* What is being asked *
Keep every line where the word "script" appears; drop the rest.

Source data start

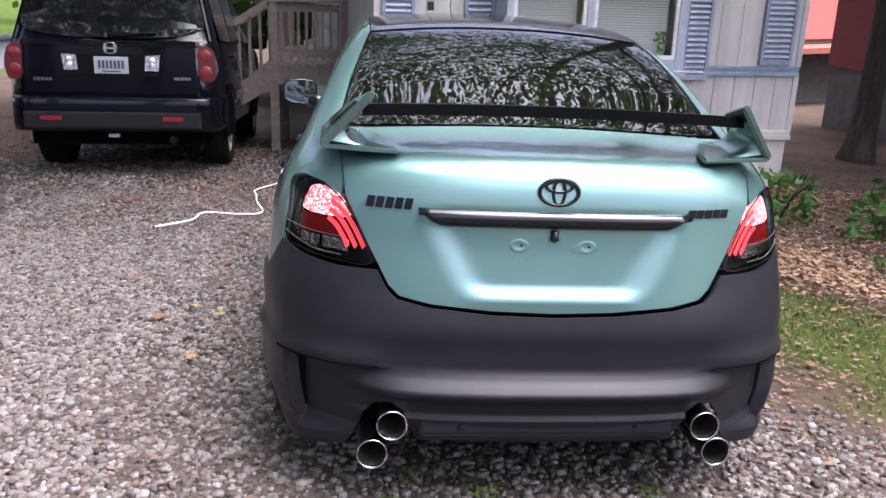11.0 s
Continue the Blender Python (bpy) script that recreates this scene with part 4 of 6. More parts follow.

Source data end
Source data start

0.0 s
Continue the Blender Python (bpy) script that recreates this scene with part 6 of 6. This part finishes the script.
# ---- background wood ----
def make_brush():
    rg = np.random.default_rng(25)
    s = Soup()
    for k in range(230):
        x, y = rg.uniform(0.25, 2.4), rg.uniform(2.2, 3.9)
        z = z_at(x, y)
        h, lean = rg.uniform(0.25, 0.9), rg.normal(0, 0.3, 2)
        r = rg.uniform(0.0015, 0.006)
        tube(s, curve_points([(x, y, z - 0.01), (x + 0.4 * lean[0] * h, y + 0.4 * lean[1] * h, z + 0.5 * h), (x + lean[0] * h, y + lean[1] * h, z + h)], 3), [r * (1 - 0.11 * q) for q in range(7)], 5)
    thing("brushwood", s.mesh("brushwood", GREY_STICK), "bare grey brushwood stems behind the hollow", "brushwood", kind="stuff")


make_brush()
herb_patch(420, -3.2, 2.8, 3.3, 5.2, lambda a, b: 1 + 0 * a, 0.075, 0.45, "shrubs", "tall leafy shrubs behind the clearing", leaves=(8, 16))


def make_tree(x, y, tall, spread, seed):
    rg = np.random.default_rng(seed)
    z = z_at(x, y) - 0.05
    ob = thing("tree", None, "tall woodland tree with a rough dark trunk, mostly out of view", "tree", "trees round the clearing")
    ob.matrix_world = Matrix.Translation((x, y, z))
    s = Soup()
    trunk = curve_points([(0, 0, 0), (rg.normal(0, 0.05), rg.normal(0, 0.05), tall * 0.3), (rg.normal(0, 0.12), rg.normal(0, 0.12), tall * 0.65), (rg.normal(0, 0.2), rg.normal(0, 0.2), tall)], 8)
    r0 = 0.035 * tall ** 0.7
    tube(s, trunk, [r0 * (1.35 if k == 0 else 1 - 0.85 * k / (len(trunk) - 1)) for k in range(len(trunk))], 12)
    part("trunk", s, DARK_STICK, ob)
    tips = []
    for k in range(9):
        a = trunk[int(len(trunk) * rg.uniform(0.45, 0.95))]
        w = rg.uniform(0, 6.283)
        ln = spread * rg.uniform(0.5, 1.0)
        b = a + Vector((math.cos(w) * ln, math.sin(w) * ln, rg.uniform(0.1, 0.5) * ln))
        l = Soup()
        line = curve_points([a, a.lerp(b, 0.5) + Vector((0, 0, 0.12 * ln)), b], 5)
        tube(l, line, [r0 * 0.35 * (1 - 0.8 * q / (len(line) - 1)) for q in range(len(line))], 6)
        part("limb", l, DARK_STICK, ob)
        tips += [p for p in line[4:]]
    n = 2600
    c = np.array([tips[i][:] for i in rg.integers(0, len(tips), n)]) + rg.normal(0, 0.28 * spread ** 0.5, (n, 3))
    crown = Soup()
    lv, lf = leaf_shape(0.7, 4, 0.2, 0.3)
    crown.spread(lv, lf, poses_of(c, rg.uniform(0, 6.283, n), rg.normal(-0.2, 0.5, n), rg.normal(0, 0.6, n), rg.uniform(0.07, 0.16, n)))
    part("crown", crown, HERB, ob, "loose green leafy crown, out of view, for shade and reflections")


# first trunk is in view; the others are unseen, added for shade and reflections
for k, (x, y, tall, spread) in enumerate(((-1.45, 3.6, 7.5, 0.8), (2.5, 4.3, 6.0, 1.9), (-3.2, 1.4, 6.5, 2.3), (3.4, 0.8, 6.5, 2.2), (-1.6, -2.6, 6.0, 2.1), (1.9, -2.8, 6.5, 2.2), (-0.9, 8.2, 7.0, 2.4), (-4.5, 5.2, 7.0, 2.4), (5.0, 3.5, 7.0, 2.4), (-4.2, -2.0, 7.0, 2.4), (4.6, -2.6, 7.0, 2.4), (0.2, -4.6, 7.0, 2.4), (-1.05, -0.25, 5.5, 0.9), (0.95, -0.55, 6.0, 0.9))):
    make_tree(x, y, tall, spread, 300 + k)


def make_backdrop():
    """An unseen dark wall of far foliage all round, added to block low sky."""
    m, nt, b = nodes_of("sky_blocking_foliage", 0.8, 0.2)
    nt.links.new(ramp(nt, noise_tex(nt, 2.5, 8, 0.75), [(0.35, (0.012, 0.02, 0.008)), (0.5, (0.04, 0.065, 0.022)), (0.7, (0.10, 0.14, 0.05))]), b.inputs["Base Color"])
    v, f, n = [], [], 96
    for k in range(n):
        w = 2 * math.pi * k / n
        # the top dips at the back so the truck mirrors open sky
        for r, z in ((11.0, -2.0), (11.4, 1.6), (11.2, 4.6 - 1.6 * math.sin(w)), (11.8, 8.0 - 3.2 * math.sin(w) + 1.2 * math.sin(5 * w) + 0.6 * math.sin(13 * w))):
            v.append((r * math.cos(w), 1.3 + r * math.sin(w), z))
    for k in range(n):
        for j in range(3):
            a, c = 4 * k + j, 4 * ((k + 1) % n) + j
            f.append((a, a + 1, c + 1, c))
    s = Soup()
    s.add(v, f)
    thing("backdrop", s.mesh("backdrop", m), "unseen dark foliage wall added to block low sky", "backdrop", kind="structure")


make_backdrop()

Source data end

* Task solution *
Continue the Blender Python (bpy) script that recreates this scene with part 4 of 6. More parts follow.
Continue the Blender Python (bpy) script that recreates this scene with part 6 of 6. This part finishes the script.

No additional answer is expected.